Vero, la libertà di stampa non si tocca. Infatti questa non è una questione giuridica, è una questione etica. Ci sono sempre stati giornaletti di gossip, in tutto il mondo. In Italia ne abbiamo moltissimi da quando esiste la pratica del giornalismo. La questione qui è un'altra: come mai oggi i giornali che hanno il compito di creare l'opinione pubblica generale, come mai le notizie televisive si comportano e pubblicano cose che un tempo incuriosivano solo “Gente” e “Novella duemila”? Esistono anche i rotocalchi porno, quelli satanisti; poi, sul lato opposto, ci sono i bollettini parrocchiali, le newsletter delle proloco: a quando le grandi testate si adegueranno a quel modello solo perché fa notizia?
Vorrei scrivere anche dei fatti, ma ritengo che sia sbagliato farlo, li conosco per quanto ho letto, ripetizioni degli stessi argomenti, aggiunte ritenute nuovi scoop che non hanno aggiunto nulla agli stessi argomenti, se non materiali per continuare il pettegolezzo. E quando scrivo “gli stessi argomenti” penso a Cogne, a Ilaria, alla mamma che mette la bimba in lavatrice, al babbo che dimentica il figlio in auto, ecc., ecc., ecc. È accaduto un fenomeno strano all'opinione pubblica italiana, una sorta di pietismo strapaesano iniziato negli anni Ottanta: c'è stata una interpretazione della frase “il personale è il politico” nella direzione di usare i fatti personali per dimostrare le proprie convinzioni ideologiche e politiche, non credo che queste fossero le intenzioni del movimento femminista.
Norbert Elias ci ha insegnato che – a partire dal De civilitate morum puerilium di Erasmo da Rotterdam – il processo di civilizzazione è passato anche attraverso l'inopportunità di descrivere nel dettaglio certe azioni disgustose o riprovevoli, certe circostanze moleste, che potevano essere deprecate anche senza descriverle nel dettaglio. Ciò non aveva solo lo scopo di evitare il disgusto. L'intenzione era anche di evitare l'indignazione mal posta e di sottoporre i bambini a emozioni devastanti. La verità si manipola facilmente, questo allora si sapeva.

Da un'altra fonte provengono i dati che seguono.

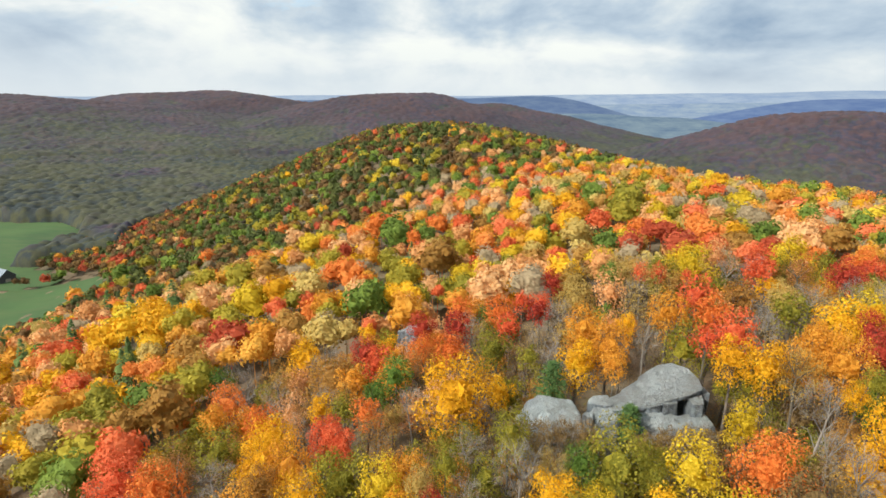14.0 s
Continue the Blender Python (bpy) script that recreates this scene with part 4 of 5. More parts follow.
# trees of the near woods
count_ = 0
for _ in range(9000):
    x_, y_ = rnd_trees.uniform(-131, 47), rnd_trees.uniform(-7, 83)
    r_ = rnd_trees.choice([2.2, 2.6, 3.0, 3.4, 3.8])
    if count_ > 340 or not STANDING.free(x_, y_, r_, 0.60) or near_rock(x_, y_, r_ * 0.55):
        continue
    if (-84 < x_ < -53 and 29 < y_ < 47) or (-79 < x_ < -58 and 21 < y_ < 30) or (-17 < x_ < 9 and -8 < y_ < 16) or (9 < x_ < 24 and y_ < 15) or (-27 < x_ < -12 and 2 < y_ < 16) or (-20 < x_ < -12 and 15 < y_ < 36):
        continue
    tree(rnd_trees.choice(MIX_WEST if x_ < -84 or y_ > 56 else MIX_NEAR), x_, y_, r_, rnd_trees, top=float(land(x_, y_)) + canopy_height(x_) + rnd_trees.uniform(-3.0, 0.3))
    STANDING.put(x_, y_, r_)
    count_ += 1

# small trees and tall brush under them
for _ in range(360):
    x_, y_ = rnd_trees.uniform(-92, 30), rnd_trees.uniform(-7, 44)
    if near_rock(x_, y_, 1.0) or (-84 < x_ < -53 and 30 < y_ < 47) or (-17 < x_ < 24 and y_ < 16) or (-27 < x_ < -12 and 2 < y_ < 16):
        continue
    r_ = rnd_trees.uniform(1.5, 2.4)
    tree(rnd_trees.choice(["brush"] * 7 + ["olive"] * 4 + ["rust"]), x_, y_, r_, rnd_trees, top=float(land(x_, y_)) + rnd_trees.uniform(4.5, 8.5), lite=True)

# woods on the rest of the hill
for _ in range(70000):
    x_, y_ = rnd_trees.uniform(-520, 330), rnd_trees.uniform(-120, 800)
    if in_near_woods(x_, y_) or in_field(x_, y_) or near_rock(x_, y_, 2):
        continue
    z_ = float(hill(np.array(x_), np.array(y_)))
    if z_ < VALLEY - (2 if x_ > -300 or y_ < 280 else 18) or y_ > 660 or y_ < -75 or x_ > 120 + 0.15 * y_ - 0.9 * max(0, y_ - 250):
        continue
    r_ = rnd_trees.uniform(3.0, 5.2)
    if not STANDING.free(x_, y_, r_, 0.60 if y_ < 130 else 0.68):
        continue
    STANDING.put(x_, y_, r_)
    # beyond this line the crown colours carry the painted cloud shade
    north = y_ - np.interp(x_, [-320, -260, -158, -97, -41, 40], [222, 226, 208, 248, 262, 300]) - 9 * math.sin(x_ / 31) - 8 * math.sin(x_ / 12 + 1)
    c_ = rnd_trees.choice(MIX_FOOT if x_ < -318 and y_ > 250 and rnd_trees.random() < 0.8 else MIX_CLOUD_SHADE if rnd_trees.random() < min(0.95, (north + 22) / (75 if x_ < -110 else 120)) else MIX_WEST if y_ < 110 and rnd_trees.random() < 0.5 else MIX_HILL)
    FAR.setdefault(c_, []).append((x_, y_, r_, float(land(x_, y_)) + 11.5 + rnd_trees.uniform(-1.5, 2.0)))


FAR_SHAPES = [dict(lobes=7, tall=1.1), dict(lobes=8, tall=1.3), dict(lobes=6, tall=0.95), dict(lobes=9, tall=1.4), dict(lobes=5, tall=1.1), dict(lobes=8, tall=1.2)]


def canopy(rng, form, count, size):
    """A far crown: leaf sprays all over its lobes, and a closed lumpy inside."""
    lobes = crown_lobes(rng, form)
    way = rng.normal(size=(count * 2, 3))
    way /= np.linalg.norm(way, axis=1, keepdims=True)
    way = way[way[:, 2] > -0.45][:count]
    spot = way * bulge(lobes, way)[:, None] * rng.uniform(0.84, 1.06, (len(way), 1))
    near = np.argmin(np.linalg.norm(spot[:, None] - lobes[None, :, :3], axis=2) / lobes[None, :, 3], axis=1)
    out = spot - lobes[near, :3]
    out /= np.linalg.norm(out, axis=1, keepdims=True) + 1e-6
    spray = leaves(rng, spot, out + rng.normal(size=out.shape) * 0.33, size)
    body = dome(rng, 9, 4, 1.0)
    flat = body.reshape(-1, 3)
    unit = flat / np.linalg.norm(flat, axis=1, keepdims=True)
    return np.concatenate([spray, (unit * bulge(lobes, unit)[:, None] * 0.80).reshape(-1, 3, 3)])


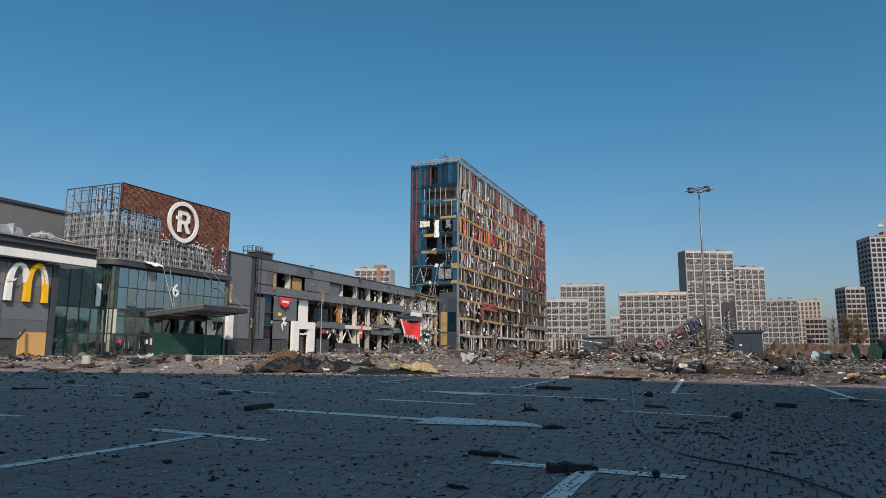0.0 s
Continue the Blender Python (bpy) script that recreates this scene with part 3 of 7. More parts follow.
# red shield sign with bars for its lettering
shield = thing("shield_sign", mall(-57.75, 79.9, 7.6) @ Matrix.Diagonal((1, 0.78, 0.74, 1)), "small red shield-shaped sign with white lettering bars", "sign")
M_OUT = pose(0, 0, 0, 0, 0, 90)
part("board", S().prism([(-1.5, 0.6), (-1.4, 0.95), (-0.4, 0.75), (0.5, 0.75), (1.4, 0.95), (1.5, 0.6), (1.3, -0.5), (0, -1.05), (-1.3, -0.5)], -0.15, M_OUT), RED_CLOTH, shield)
for k in range(5):
    part("lettering_bar", S().box(0.15, 0.2, -0.95 + 0.4 * k, -0.68 + 0.4 * k, -0.2 + 0.05 * (k % 2), 0.28), WHITE, shield)
torn = thing("torn_sign", mall(-57.95, 79.7, 4.7) @ Matrix.Diagonal((1, 0.62, 0.64, 1)), "torn white and yellow advertising sheet hanging on the wall", "sign")
sheet_mark = random.Random(14)
for y, z, ly, lz, a in ((0.6, 1.0, 1.7, 0.5, 12), (0.5, 0.2, 0.8, 1.3, -14), (0.0, -1.0, 0.6, 1.4, 18), (1.2, -0.3, 0.5, 0.9, -30)):
    part("white_sheet", S().rag(pose(0.06, y, z, a, 0, 0) @ pose(0, 0, 0, 0, 90, 0), lz, ly, sheet_mark, 0.12, 0.06, 10, 8, 0.02), WHITE, torn)
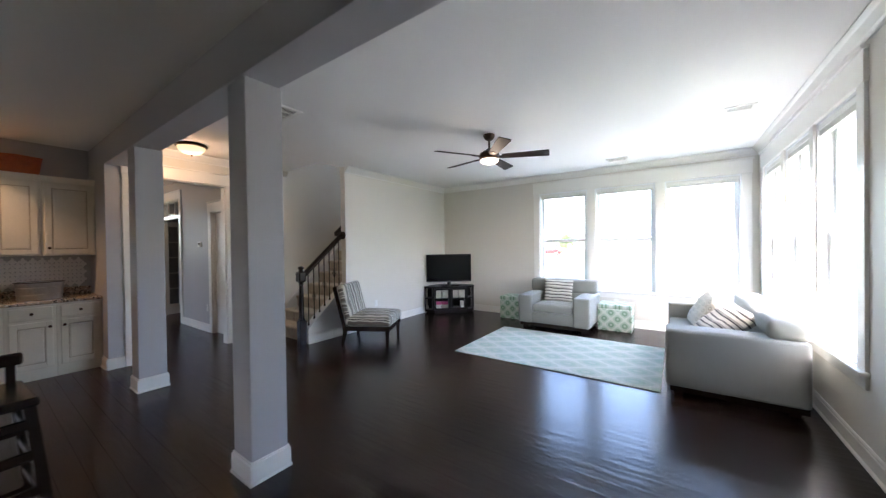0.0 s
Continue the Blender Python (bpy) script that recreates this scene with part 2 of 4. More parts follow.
M_GREIGE = material("greige_wall_paint", (0.70, 0.665, 0.60), rough=0.5, var=0.025, scale=1.2, fine=150, bump=0.005)
M_GREIGE = orange_peel(M_GREIGE, 0.0013)
M_GRAY = material("gray_wall_paint", (0.45, 0.435, 0.445), rough=0.5, var=0.025, scale=1.2, fine=150, bump=0.005)
M_GRAY = orange_peel(M_GRAY, 0.0008)
M_CEIL = material("ceiling_paint", (0.84, 0.835, 0.82), rough=0.85, var=0.02, scale=1.0, fine=160, bump=0.012)
M_TRIM = material("white_trim_paint", (0.8, 0.78, 0.74), rough=0.3, var=0.02, scale=3, fine=40, bump=0.004)
M_SASH = material("white_vinyl_sash", (0.82, 0.83, 0.84), rough=0.35, var=0.02, bump=0.0)
M_FLOOR = floor_wood()
M_CARPET = carpet()
M_ESPRESSO = material("espresso_wood", (0.017, 0.010, 0.008), rough=0.25, var=0.08, scale=4, fine=30, bump=0.0, spec=0.36)
M_BLADE = material("matte_walnut_blade", (0.026, 0.017, 0.014), rough=0.6, var=0.25, scale=4, fine=40, bump=0.004, spec=0.25)
M_IRON = material("dark_iron", (0.02, 0.017, 0.016), rough=0.4, metal=0.6, var=0.2, bump=0.01)
M_BRONZE = material("oiled_bronze", (0.05, 0.03, 0.022), rough=0.35, metal=0.8, var=0.25, bump=0.004)
M_NICKEL = material("brushed_nickel", (0.62, 0.6, 0.57), rough=0.3, metal=1.0, var=0.08, bump=0.0)
M_STEEL = material("stainless_steel", (0.6, 0.585, 0.57), rough=0.28, metal=1.0, var=0.06, scale=2, fine=200, bump=0.002)
M_FRIDGE_SIDE = material("gray_enamel", (0.075, 0.077, 0.08), rough=0.45, var=0.06, bump=0.01)
M_CREAM = material("cream_cabinet_paint", (0.7, 0.65, 0.56), rough=0.4, var=0.05, scale=5, fine=50, bump=0.004)
M_GLAZE = material("brown_glaze_line", (0.48, 0.41, 0.32), rough=0.5, var=0.15)
M_GRANITE = granite()
M_TILE = material("pale_tile", (0.78, 0.76, 0.72), rough=0.18, var=0.05, scale=9, fine=60, bump=0.0)
M_GROUT = material("gray_grout", (0.42, 0.41, 0.39), rough=0.9, var=0.08)
M_BASKET = weave("red_brown_wicker", (0.42, 0.1, 0.035))
M_ZINC = material("galvanized_metal", (0.40, 0.425, 0.45), rough=0.4, metal=0.6, var=0.2, scale=22, fine=90, bump=0.004)
M_SOFA = material("pale_gray_upholstery", (0.25, 0.255, 0.225), rough=0.93, var=0.06, scale=5, fine=320, bump=0.05, sheen=0.3)
M_BLACKWOOD = material("black_painted_wood", (0.012, 0.011, 0.011), rough=0.38, var=0.2, scale=8, fine=60, bump=0.004, spec=0.22)
M_SCREEN = material("black_screen", (0.006, 0.006, 0.007), rough=0.08, var=0.05, bump=0.0)
M_PLASTIC = material("white_plastic", (0.78, 0.77, 0.74), rough=0.35, var=0.02, bump=0.0)
M_SHADE = material("white_cellular_shade", (0.72, 0.71, 0.67), rough=0.85, var=0.04, bump=0.01)
M_GLASS = clear_glass("window_glass")
M_BULB = glow("lit_frosted_glass", (1.0, 0.66, 0.32), 0.04)
M_FANBULB = glow("lit_fan_glass", (1.0, 0.82, 0.6), 0.16)
M_CAN = glow("lit_recessed_lens", (1.0, 0.72, 0.42), 0.2)
M_DOOR = material("dark_stained_door", (0.022, 0.014, 0.011), rough=0.35, var=0.25, scale=4, fine=30, bump=0.006)
M_MAT = material("beige_woven_mat", (0.46, 0.4, 0.33), rough=0.95, var=0.1, scale=10, fine=200, bump=0.05)
# near-black colour standing in for the shade inside the vents
M_DARKGAP = material("vent_gap_shade", (0.006, 0.006, 0.006), rough=0.7, var=0.1)
M_BIN = material("canvas_bin", (0.55, 0.5, 0.42), rough=0.9, var=0.1, scale=20, fine=200, bump=0.03)
M_PINK = material("magenta_cloth", (0.45, 0.05, 0.16), rough=0.9, var=0.1, scale=20, fine=200, bump=0.03)
M_BOX = ogee("green_print_cloth", 1, 2, 0.2, 0.2, (0.43, 0.54, 0.43), (0.60, 0.66, 0.57), (0.22, 0.36, 0.24))
M_BOXTOP = ogee("green_print_lid", 0, 1, 0.2, 0.2, (0.43, 0.54, 0.43), (0.60, 0.66, 0.57), (0.22, 0.36, 0.24))
M_RUG = ogee("pale_green_rug", 0, 1, 0.33, 0.47, (0.46, 0.53, 0.46), (0.57, 0.61, 0.55), (0.36, 0.48, 0.40))
CREAMY, TAUPE, CHAR, SAGE = (0.56, 0.53, 0.46), (0.15, 0.13, 0.11), (0.04, 0.036, 0.035), (0.22, 0.22, 0.19)
M_STRIPE = stripes("striped_chair_cloth", 0, [(0.16, TAUPE), (0.24, CREAMY), (0.29, CHAR), (0.36, CREAMY), (0.56, SAGE), (0.62, CREAMY), (0.66, CHAR), (0.78, TAUPE), (0.9, CREAMY), (1, SAGE)], 0.27, wave=0.35, side=0.318)
M_PILLOW = stripes("striped_pillow_cloth", 2, [(0.3, CREAMY), (0.42, CHAR), (0.6, (0.3, 0.28, 0.25)), (0.85, CREAMY), (1, (0.09, 0.08, 0.075))], 0.11, wave=0.45)
M_PATTERN = ogee("printed_pillow_cloth", 0, 2, 0.12, 0.12, (0.6, 0.57, 0.48), (0.45, 0.42, 0.33), (0.35, 0.35, 0.27))

# ---- building helpers ----


def box(bm, x0, x1, y0, y1, z0, z1, bevel=0.0, segs=2):
    vs = [bm.verts.new((x, y, z)) for x in (x0, x1) for y in (y0, y1) for z in (z0, z1)]
    fs = [bm.faces.new([vs[i] for i in f]) for f in ((0, 1, 3, 2), (4, 6, 7, 5), (0, 4, 5, 1), (2, 3, 7, 6), (0, 2, 6, 4), (1, 5, 7, 3))]
    if bevel:
        edges = list({e for f in fs for e in f.edges})
        bmesh.ops.bevel(bm, geom=edges, offset=bevel, segments=segs, affect="EDGES", profile=0.5)
    return vs


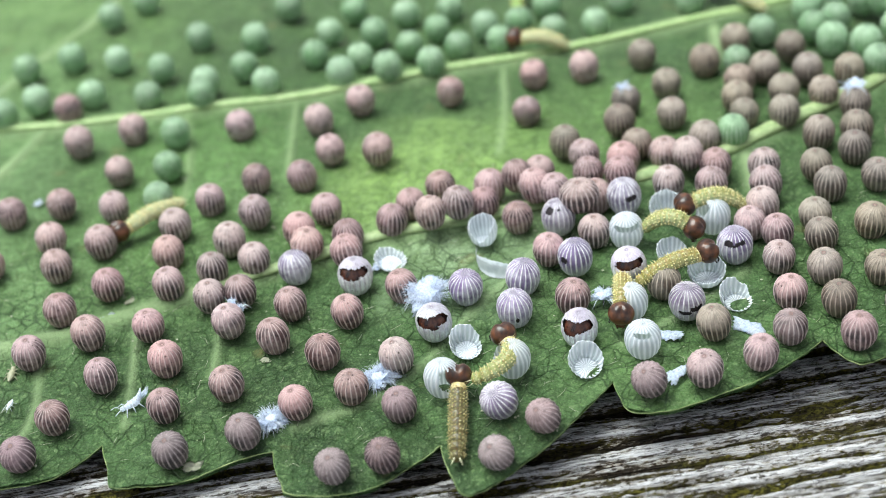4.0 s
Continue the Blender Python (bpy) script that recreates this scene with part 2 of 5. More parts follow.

Questo processo, durato alcuni secoli, non va confuso con la censura. La censura ha una finalità consapevole, impedire di esprimersi a un oppositore politico, a uno scrittore scandaloso. Le vittime della censura – da Giordano Bruno a Pier Paolo Pasolini – sono state oppresse, processate, spesso colpevolizzate e derise dalla pubblica opinione. Il processo di civilizzazione è altra cosa, non dipende da una finalità cosciente ma da uno Zeitgeist, da una decisione di opportunità che si diffonde grazie a una crescita culturale promossa da menti illuminate. L'osceno non sta nella fiction, quando un autore scrive qualcosa che sembra osceno in letteratura può accadere che la sua opera venga messa sotto processo, come accadde a Joyce per Ulisse, a Pasolini per Ragazzi di vita, a Ginsberg per l'Urlo.
Lo Zeitgeist invece non funziona nei termini di una censura legale ma di una decisione di opportunità morale. La vita di una persona – o come preferiscono dire alcuni patiti per la terminologia di moda, del soggetto – va rispettata nella sua singolarità, siamo al punto che l'opinione pubblica italiana è diventata la decalcomania di un paesotto di tremila abitanti, dove tutti si conoscono e lo sport preferito è “male dire”.
Poi ci sono gli esperti, che non perdono occasione per piazzare le loro categorie teoriche, per confermarle, per dire che dicono la verità: “Vedete? È proprio così, come ho scritto nel mio ultimo, penultimo, terzultimo libro la settimana scorsa!”, i fatti lo confermano, perché i fatti esistono, hanno vita propria, non sono costruzioni linguistiche. Insomma esperti che scambiano i fatti per i fantasmi, i soli ad esistere davvero, ma dei quali si tratta nei minuti particolari, in ambiti di cura, in cui è bene osservare un po' di silenzio.